7 September 2021

AI Provides Better Text Comprehension of Search Engines

DATEV conducts research at semantic search with its project SEMIARID.

Something major search engines already master relatively well these days, proves to be difficult within companies and communities so far: Getting relevant search results by requests in natural language through context sensitivity in a fast and precise manner. Especially in subject-specific contexts this issue becomes increasingly apparent, for the search engine helpers need tons of data to be as accurate as possible. Yet in a manageable specialist environment there is no such abundance of data. As part of the research project SEMIARID supported by the Bavarian Ministry of Economic Affairs, Regional Development and Energy, DATEV experts and their partners seek new ways to teach search engines how to better understand semantic relations with the help of artificial intelligence (AI).

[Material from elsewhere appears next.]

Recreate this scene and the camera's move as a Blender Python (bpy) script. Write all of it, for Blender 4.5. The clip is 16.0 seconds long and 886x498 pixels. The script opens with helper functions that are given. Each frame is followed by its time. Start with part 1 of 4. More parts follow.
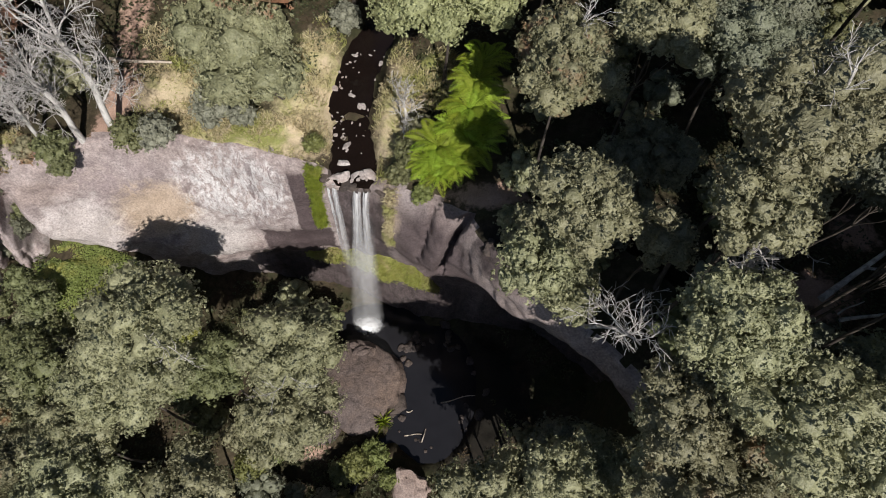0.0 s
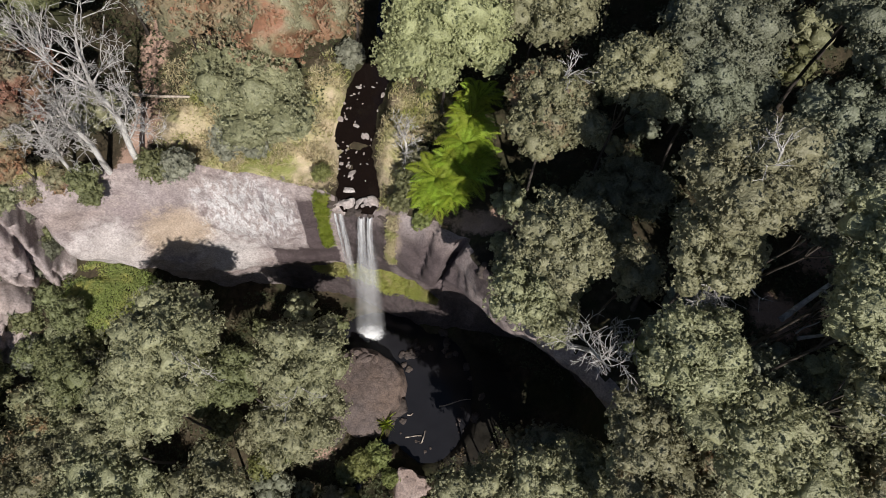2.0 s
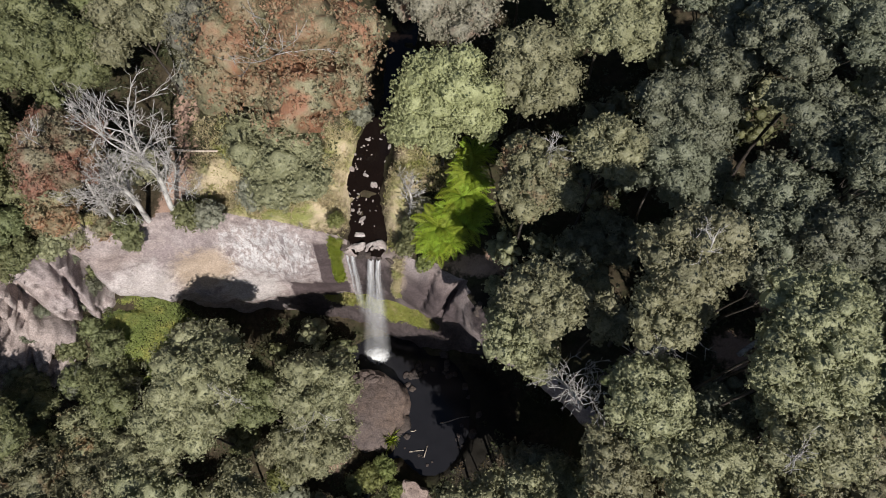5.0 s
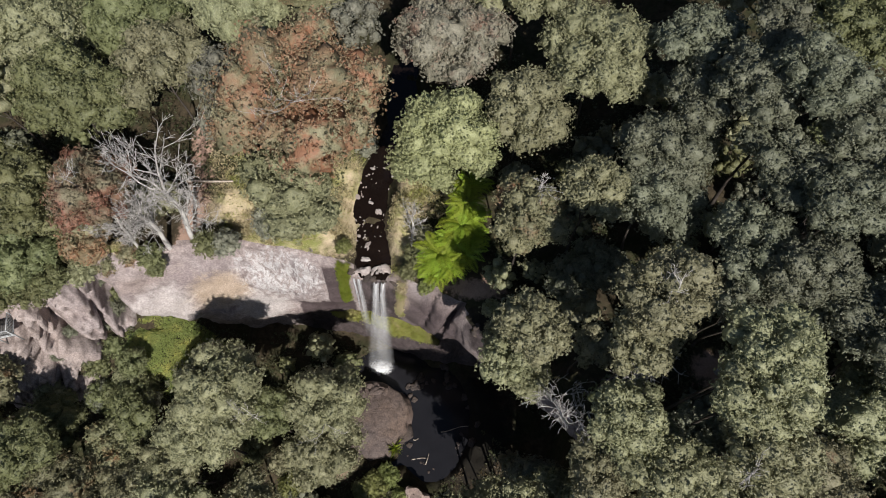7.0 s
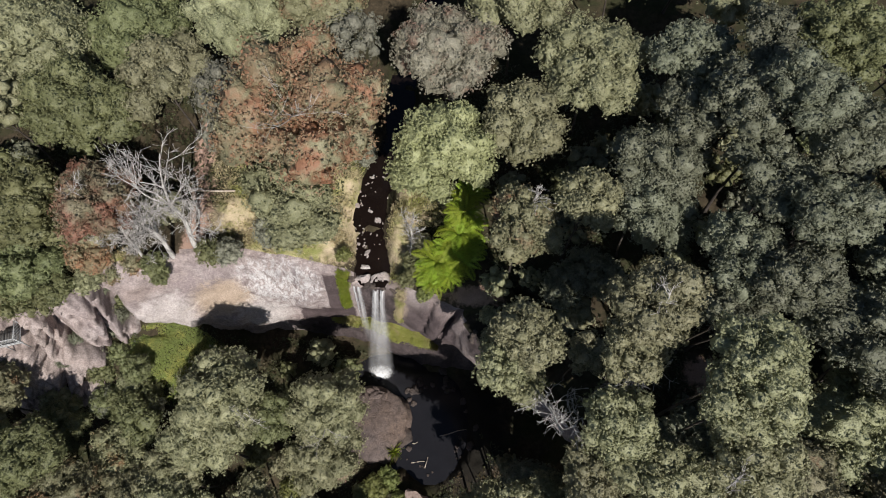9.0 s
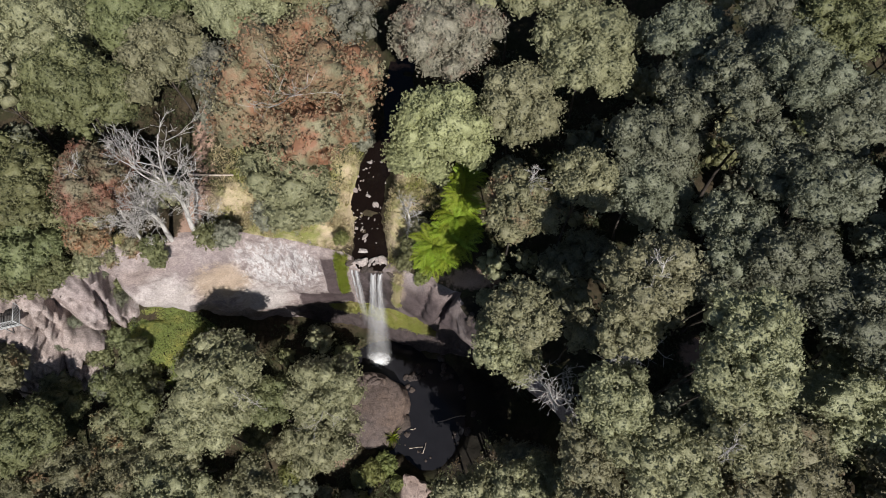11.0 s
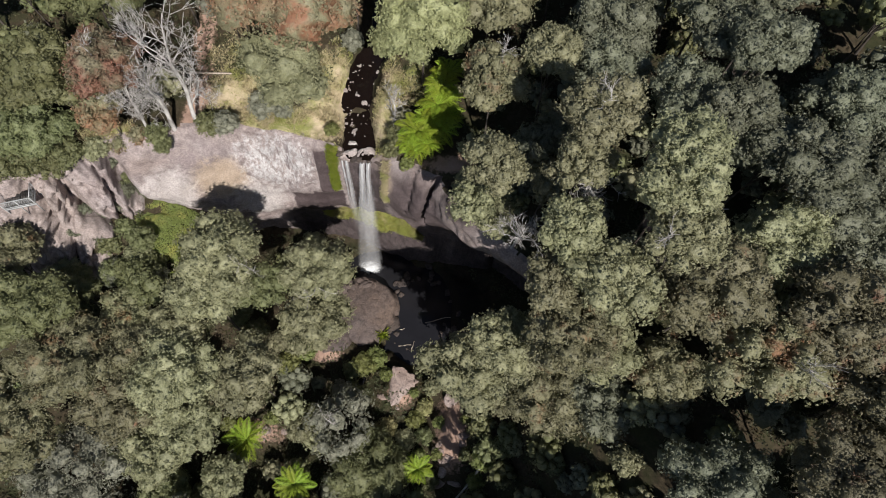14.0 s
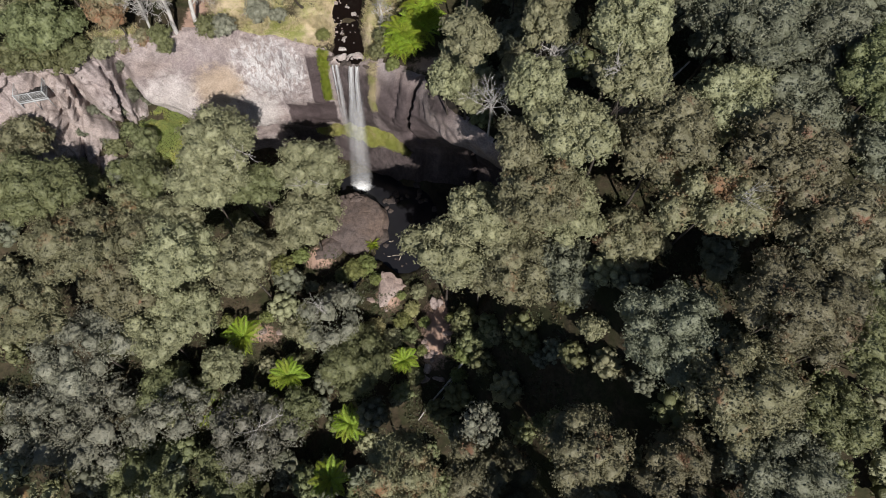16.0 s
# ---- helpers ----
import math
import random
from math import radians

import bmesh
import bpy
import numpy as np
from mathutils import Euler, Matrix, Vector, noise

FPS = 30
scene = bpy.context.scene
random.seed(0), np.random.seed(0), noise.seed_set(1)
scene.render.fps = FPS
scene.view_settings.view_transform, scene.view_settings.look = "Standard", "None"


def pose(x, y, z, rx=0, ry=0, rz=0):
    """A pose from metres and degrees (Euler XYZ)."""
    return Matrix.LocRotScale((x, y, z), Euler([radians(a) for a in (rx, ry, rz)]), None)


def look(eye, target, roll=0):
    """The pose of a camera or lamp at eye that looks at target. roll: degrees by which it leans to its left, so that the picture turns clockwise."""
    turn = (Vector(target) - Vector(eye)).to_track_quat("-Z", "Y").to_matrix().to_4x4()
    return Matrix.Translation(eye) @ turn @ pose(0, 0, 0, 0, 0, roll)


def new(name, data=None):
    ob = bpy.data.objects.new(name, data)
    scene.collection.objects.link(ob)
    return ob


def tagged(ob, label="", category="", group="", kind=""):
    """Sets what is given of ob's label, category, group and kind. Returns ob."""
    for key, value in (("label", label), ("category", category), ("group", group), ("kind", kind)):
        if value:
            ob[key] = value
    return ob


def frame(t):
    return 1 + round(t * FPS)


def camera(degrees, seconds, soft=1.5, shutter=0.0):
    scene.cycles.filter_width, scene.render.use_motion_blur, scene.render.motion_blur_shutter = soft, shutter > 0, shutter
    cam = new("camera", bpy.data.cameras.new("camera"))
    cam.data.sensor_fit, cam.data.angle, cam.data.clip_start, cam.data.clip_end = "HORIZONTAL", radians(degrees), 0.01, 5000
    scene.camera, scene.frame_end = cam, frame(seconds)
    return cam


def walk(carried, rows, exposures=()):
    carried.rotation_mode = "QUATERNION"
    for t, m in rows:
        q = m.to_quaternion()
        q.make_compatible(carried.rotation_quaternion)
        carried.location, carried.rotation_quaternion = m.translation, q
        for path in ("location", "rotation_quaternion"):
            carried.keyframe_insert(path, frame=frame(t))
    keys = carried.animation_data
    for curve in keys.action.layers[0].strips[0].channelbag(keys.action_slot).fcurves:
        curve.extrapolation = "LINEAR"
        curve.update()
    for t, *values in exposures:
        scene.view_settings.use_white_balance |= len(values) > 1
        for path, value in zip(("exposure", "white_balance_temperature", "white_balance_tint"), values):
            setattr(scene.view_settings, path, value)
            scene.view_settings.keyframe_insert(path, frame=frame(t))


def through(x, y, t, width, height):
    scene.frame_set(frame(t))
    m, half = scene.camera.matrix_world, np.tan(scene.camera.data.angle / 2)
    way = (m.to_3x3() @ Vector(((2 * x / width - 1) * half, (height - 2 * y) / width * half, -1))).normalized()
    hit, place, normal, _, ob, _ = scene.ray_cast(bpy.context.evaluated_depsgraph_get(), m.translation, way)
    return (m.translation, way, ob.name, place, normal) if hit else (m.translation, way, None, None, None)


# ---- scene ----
cam = camera(73.7, 16.0, soft=1.0)
PATH = [
    (0, (0.584, -0.128, 57.868), (0.526, 0.742, 56.069), 2.3),
    (0.5, (0.592, -0.041, 58.825), (0.538, 0.808, 57.015), 2.5),
    (1, (0.562, 0.047, 59.929), (0.511, 0.895, 58.118), 2.6),
    (1.5, (0.591, 0.12, 61.095), (0.538, 0.967, 59.284), 2.5),
    (2, (0.597, 0.261, 62.227), (0.544, 1.107, 60.415), 2.4),
    (2.5, (0.56, 0.359, 63.304), (0.508, 1.207, 61.493), 2.5),
    (3, (0.505, 0.458, 64.438), (0.452, 1.308, 62.628), 2.4),
    (3.5, (0.445, 0.548, 65.612), (0.394, 1.398, 63.802), 2.6),
    (4, (0.489, 0.626, 66.642), (0.436, 1.476, 64.833), 2.5),
    (6.5, (0.445, 1.063, 72.18), (0.385, 1.913, 70.37), 1.9),
    (7, (0.382, 1.188, 73.251), (0.324, 2.036, 71.441), 2.0),
    (7.5, (0.304, 1.266, 74.213), (0.249, 2.116, 72.404), 2.2),
    (8, (0.35, 1.374, 74.68), (0.295, 2.225, 72.871), 2.1),
    (10.5, (0.808, 0.807, 74.215), (0.749, 1.656, 72.405), 1.8),
    (11, (0.96, 0.032, 74.162), (0.901, 0.877, 72.35), 1.8),
    (11.5, (1.162, -0.972, 74.143), (1.103, -0.134, 72.328), 1.8),
    (12, (1.411, -2.471, 74.151), (1.355, -1.637, 72.335), 1.9),
    (12.5, (1.915, -4.333, 74.015), (1.858, -3.501, 72.198), 1.8),
    (13, (2.446, -6.456, 73.949), (2.39, -5.627, 72.13), 1.8),
    (13.5, (3.075, -8.657, 73.851), (3.017, -7.832, 72.03), 1.7),
    (14, (3.683, -11.262, 73.77), (3.628, -10.438, 71.948), 1.8),
    (14.5, (4.467, -14.077, 73.568), (4.41, -13.252, 71.747), 1.8),
    (15, (5.156, -17.018, 73.478), (5.103, -16.195, 71.656), 1.9),
    (15.5, (5.75, -20.0, 73.396), (5.702, -19.177, 71.574), 2.2),
    (16, (6.77, -23.288, 73.064), (6.712, -22.462, 71.243), 1.6),
]
walk(cam, [(t, look(eye, target, roll)) for t, eye, target, roll in PATH], [(0, 0.28), (16, 0.28)])

# ---- light ----
SUN_WAY = Vector((0.38, -0.90, 0.88)).normalized()  # towards the sun
SUN_EL = math.asin(SUN_WAY.z)
world = bpy.data.worlds.new("world")
scene.world = world
world.use_nodes = True
wn = world.node_tree.nodes
sky = wn.new("ShaderNodeTexSky")
sky.sky_type = "NISHITA"
sky.sun_disc = False
sky.sun_elevation = SUN_EL
sky.sun_rotation = math.atan2(SUN_WAY.x, SUN_WAY.y)
sky.altitude = 600
wn["Background"].inputs["Strength"].default_value = 0.05
world.node_tree.links.new(sky.outputs["Color"], wn["Background"].inputs["Color"])
sun_data = bpy.data.lights.new("sun", "SUN")
sun_data.energy = 4.6
sun_data.angle = radians(0.53)
sun_data.color = (1.0, 0.95, 0.88)
sun = new("sun", sun_data)
sun.matrix_world = look((60, -160, 160), Vector((60, -160, 160)) - SUN_WAY)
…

Project SEMIARID is Being Supported by the Bavarian Ministry of Economic Affairs, Regional Development and Energy

Search engines that already allow a very efficient search today, are based on so called transformer networks. They are part of the deep learning processes, the supreme discipline in the field of AI. General search engines that are used by millions of users, contain enough data to create such transformer networks. Compared to this typical data stock in search environments within the company are significantly smaller and can’t be used for statistical evaluations in a lot of cases due to high requirements concerning data protection and confidentiality. For transformer networks can’t be trained under such circumstances, keyword-based processes still dominate this field. However, those are not able to identify complex linguistic connections. That is why keyword-based processes only provide good results, if there are concrete textual matches between the searched term and the target information.

For Better Contextual Comprehension Even With Only Little Training Data

To find a solution for this problem DATEV partnered with Intrafind Software AG as well as the Deggendorf Institute of Technology and started the research initiative SEMIARID. During this three-year project, supported by the Bavarian Ministry of Economic Affairs, Regional Development and Energy, the partners develop a search engine technology that will meet the high data protection and data security standards, but can still identify the meaning of a search request and will be able to reach a high accuracy concerning search results.

The project is being built on transformer networks. However, these are going to be adjusted through specific modifications and add-ons so that they also work for smaller document counts.

Moreover, available expert knowledge will be woven into the AI to further reduce the required amount of training data. The resulting improvements also provide added value for DATEV users: They contribute to DATEV search applications like the data base for technical and service information LEXinform or the online-platform SmartExperts.